I want to use mixed-precision when converting PyTorch model to TRT model by TensorRT. My conversion process is PyTorch->ONNX->TRT. I can select a quantization mode by setting builder.int8_mode = True or builder.fp16_mode = True. Is there any way to set mixed-precision in this process? If the mixed-precision can not be set in this process, is there any other way to set it ? I would be very grateful if any help is provided.
TensorRT Version: 188.8.131.52
GPU Type: 1080Ti
Nvidia Driver Version: 440.40
CUDA Version: 10.2
CUDNN Version: 8.0.2
Operating System + Version: Ubuntu16.04
Python Version (if applicable): 3.6
PyTorch Version (if applicable): 1.5
Request you to share the ONNX model and the script if not shared already so that we can assist you better.
Alongside you can try few things:
- validating your model with the below snippet
filename = yourONNXmodel
model = onnx.load(filename)
2) Try running your model with trtexec command.
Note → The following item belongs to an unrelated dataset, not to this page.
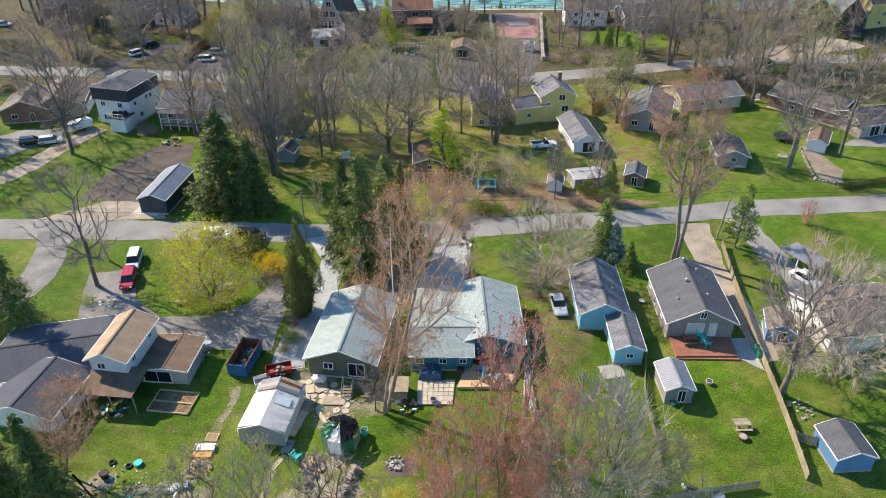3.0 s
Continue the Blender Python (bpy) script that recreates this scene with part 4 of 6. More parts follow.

In case you are still facing issue, request you to share the trtexec “”–verbose"" log for further debugging
Thanks for your reply. Here is one onnx file of ResNet50. What I want to do is, for example, setting the first layer being FP16 mode and other layers being INT8 mode. Is it possible to realize the mixed-precision by trtexec. I notice that one option of trtexec is “–best” which enbles all precisions. Could this options realize the mixed-precision automatically? Maybe my understanding of mixed-precision is inaccurate, and could you provide more detailed help
thanks for your reply. From the provided link, I got the information of “you can specify the layer precision using the precision flag: layer.precision = trt.int8” in " Mixed Precision Using The Python API". When I futher followed the guide in int8_caffe_mnist I didn’t find layer.precision. I’m not quite sure what layer is and how to get it programmatically. Could you please provide more information, such as other sample python code?
Sorry for the delayed response.
trtexec --best would enable all supported precisions(mixed) for inference.
Currently we do not have python sample represents layer precision. Looks like given sample in the doc user builder config calibrator.